An oil-spill drill held in November on tracks adjacent to Global’s terminals drew responders from Global, the Coast Guard, and hazardous-materials teams from Orange and Dutchess counties.
Global Companies did not return a reporter’s emails and telephone call seeking information about the New Windsor project.


Danger close to home

The damage from disastrous spills has already been felt in North Dakota and Canada. Forty-seven people died in July when a train hauling volatile Bakken crude derailed and exploded in Quebec. Residents of Casselton, N.D., were evacuated in December after a fiery collision involving an oil train. Then, another train loaded with crude oil derailed — without spillage — in January on a Philadelphia bridge.

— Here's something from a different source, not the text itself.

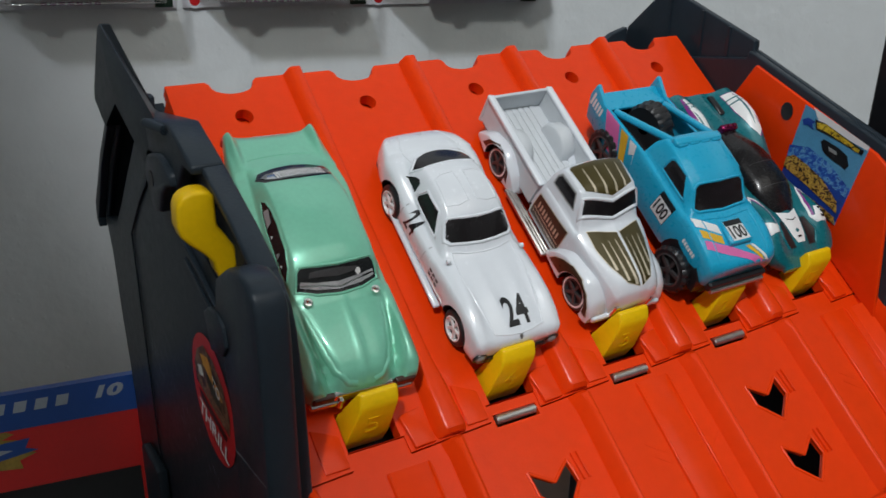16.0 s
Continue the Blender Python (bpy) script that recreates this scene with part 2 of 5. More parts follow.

The potential for catastrophe has since been felt closer to home. The engine of an empty northbound oil train derailed Feb. 25 in the Town of Ulster.
A few days later, 13 highly flammable oil tank cars derailed, but didn’t topple, in CSX’s Selkirk yard near Albany. No oil spilled either time, but CSX was fined $10,000 because it didn’t notify the state Department of Transportation within an hour.
Simon Gruber of Cornwall-on-Hudson lives about 1,500 feet from tracks carrying oil trains. He’s an environmental planning consultant and president of the Hudson River Watershed Alliance. The potentially dangerous presence of the trains, which noisily pass a municipal riverside park near his home, surprised Gruber.
“It’s all sprung up very quickly,” he said. “I never thought about it before, and here it is.”
He wonders if the trains, mostly controlled by the Federal Railroad Administration, are more dangerous than the controversial Keystone Pipeline.
“Not building that pipeline,” he said, “will not stop Canada from producing that oil.”